◆ DATA ◆
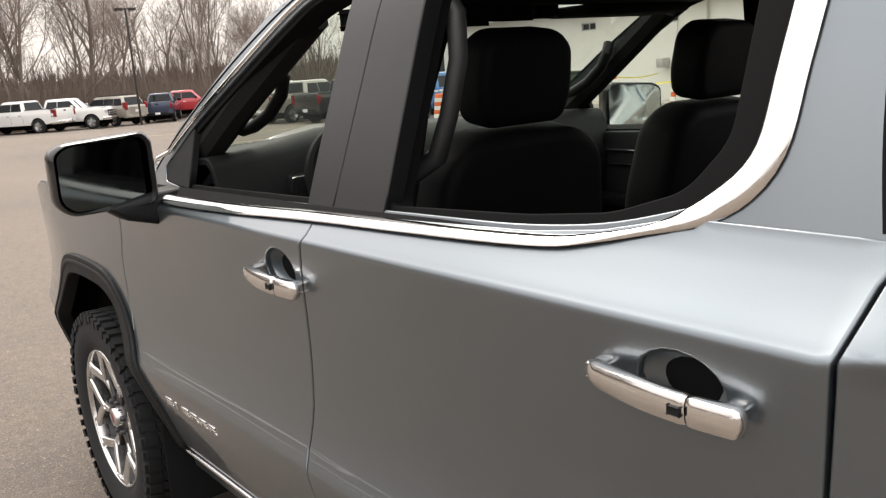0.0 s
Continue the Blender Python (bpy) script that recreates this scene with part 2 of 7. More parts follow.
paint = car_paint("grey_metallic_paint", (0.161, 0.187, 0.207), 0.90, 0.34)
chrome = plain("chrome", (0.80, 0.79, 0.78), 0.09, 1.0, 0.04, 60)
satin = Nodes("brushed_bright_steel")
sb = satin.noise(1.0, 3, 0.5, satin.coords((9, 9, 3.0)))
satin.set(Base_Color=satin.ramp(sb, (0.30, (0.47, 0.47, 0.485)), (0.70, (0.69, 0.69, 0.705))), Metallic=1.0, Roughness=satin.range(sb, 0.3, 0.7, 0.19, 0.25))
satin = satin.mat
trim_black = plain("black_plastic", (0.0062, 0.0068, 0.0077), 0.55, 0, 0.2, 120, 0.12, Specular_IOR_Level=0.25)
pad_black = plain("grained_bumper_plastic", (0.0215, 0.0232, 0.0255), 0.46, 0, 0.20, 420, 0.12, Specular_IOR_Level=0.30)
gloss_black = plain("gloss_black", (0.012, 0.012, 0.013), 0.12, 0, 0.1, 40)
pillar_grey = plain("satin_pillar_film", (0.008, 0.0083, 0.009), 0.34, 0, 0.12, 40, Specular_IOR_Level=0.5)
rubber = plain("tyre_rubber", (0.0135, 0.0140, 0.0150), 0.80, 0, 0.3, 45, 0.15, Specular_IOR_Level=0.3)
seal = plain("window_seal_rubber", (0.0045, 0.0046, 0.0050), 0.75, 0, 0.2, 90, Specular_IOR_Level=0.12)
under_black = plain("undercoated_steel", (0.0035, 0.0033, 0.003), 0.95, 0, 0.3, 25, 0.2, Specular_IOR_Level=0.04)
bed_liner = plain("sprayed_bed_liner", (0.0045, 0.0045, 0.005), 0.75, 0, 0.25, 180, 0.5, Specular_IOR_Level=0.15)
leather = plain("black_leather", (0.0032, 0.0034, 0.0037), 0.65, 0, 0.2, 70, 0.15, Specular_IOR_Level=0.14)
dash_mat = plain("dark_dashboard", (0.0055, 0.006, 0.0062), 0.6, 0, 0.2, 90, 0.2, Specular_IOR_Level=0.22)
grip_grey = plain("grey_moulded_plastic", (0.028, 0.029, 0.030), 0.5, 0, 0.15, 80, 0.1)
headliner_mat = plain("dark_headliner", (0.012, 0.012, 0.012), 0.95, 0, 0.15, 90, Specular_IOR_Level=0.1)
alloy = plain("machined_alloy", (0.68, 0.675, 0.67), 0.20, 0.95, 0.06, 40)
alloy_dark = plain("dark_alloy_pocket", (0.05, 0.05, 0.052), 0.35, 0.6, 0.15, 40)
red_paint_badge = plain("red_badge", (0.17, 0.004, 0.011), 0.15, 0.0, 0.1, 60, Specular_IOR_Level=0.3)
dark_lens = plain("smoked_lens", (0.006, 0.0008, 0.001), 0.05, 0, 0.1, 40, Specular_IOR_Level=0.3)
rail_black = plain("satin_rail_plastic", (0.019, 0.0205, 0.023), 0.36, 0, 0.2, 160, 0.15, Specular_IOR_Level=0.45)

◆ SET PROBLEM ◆
Quote all the lines above exactly as given. Do not include the pictures.

◆ OUTPUT OF THE TASK ◆
0.0 s
Continue the Blender Python (bpy) script that recreates this scene with part 2 of 7. More parts follow.
paint = car_paint("grey_metallic_paint", (0.161, 0.187, 0.207), 0.90, 0.34)
chrome = plain("chrome", (0.80, 0.79, 0.78), 0.09, 1.0, 0.04, 60)
satin = Nodes("brushed_bright_steel")
sb = satin.noise(1.0, 3, 0.5, satin.coords((9, 9, 3.0)))
satin.set(Base_Color=satin.ramp(sb, (0.30, (0.47, 0.47, 0.485)), (0.70, (0.69, 0.69, 0.705))), Metallic=1.0, Roughness=satin.range(sb, 0.3, 0.7, 0.19, 0.25))
satin = satin.mat
trim_black = plain("black_plastic", (0.0062, 0.0068, 0.0077), 0.55, 0, 0.2, 120, 0.12, Specular_IOR_Level=0.25)
pad_black = plain("grained_bumper_plastic", (0.0215, 0.0232, 0.0255), 0.46, 0, 0.20, 420, 0.12, Specular_IOR_Level=0.30)
gloss_black = plain("gloss_black", (0.012, 0.012, 0.013), 0.12, 0, 0.1, 40)
pillar_grey = plain("satin_pillar_film", (0.008, 0.0083, 0.009), 0.34, 0, 0.12, 40, Specular_IOR_Level=0.5)
rubber = plain("tyre_rubber", (0.0135, 0.0140, 0.0150), 0.80, 0, 0.3, 45, 0.15, Specular_IOR_Level=0.3)
seal = plain("window_seal_rubber", (0.0045, 0.0046, 0.0050), 0.75, 0, 0.2, 90, Specular_IOR_Level=0.12)
under_black = plain("undercoated_steel", (0.0035, 0.0033, 0.003), 0.95, 0, 0.3, 25, 0.2, Specular_IOR_Level=0.04)
bed_liner = plain("sprayed_bed_liner", (0.0045, 0.0045, 0.005), 0.75, 0, 0.25, 180, 0.5, Specular_IOR_Level=0.15)
leather = plain("black_leather", (0.0032, 0.0034, 0.0037), 0.65, 0, 0.2, 70, 0.15, Specular_IOR_Level=0.14)
dash_mat = plain("dark_dashboard", (0.0055, 0.006, 0.0062), 0.6, 0, 0.2, 90, 0.2, Specular_IOR_Level=0.22)
grip_grey = plain("grey_moulded_plastic", (0.028, 0.029, 0.030), 0.5, 0, 0.15, 80, 0.1)
headliner_mat = plain("dark_headliner", (0.012, 0.012, 0.012), 0.95, 0, 0.15, 90, Specular_IOR_Level=0.1)
alloy = plain("machined_alloy", (0.68, 0.675, 0.67), 0.20, 0.95, 0.06, 40)
alloy_dark = plain("dark_alloy_pocket", (0.05, 0.05, 0.052), 0.35, 0.6, 0.15, 40)
red_paint_badge = plain("red_badge", (0.17, 0.004, 0.011), 0.15, 0.0, 0.1, 60, Specular_IOR_Level=0.3)
dark_lens = plain("smoked_lens", (0.006, 0.0008, 0.001), 0.05, 0, 0.1, 40, Specular_IOR_Level=0.3)
rail_black = plain("satin_rail_plastic", (0.019, 0.0205, 0.023), 0.36, 0, 0.2, 160, 0.15, Specular_IOR_Level=0.45)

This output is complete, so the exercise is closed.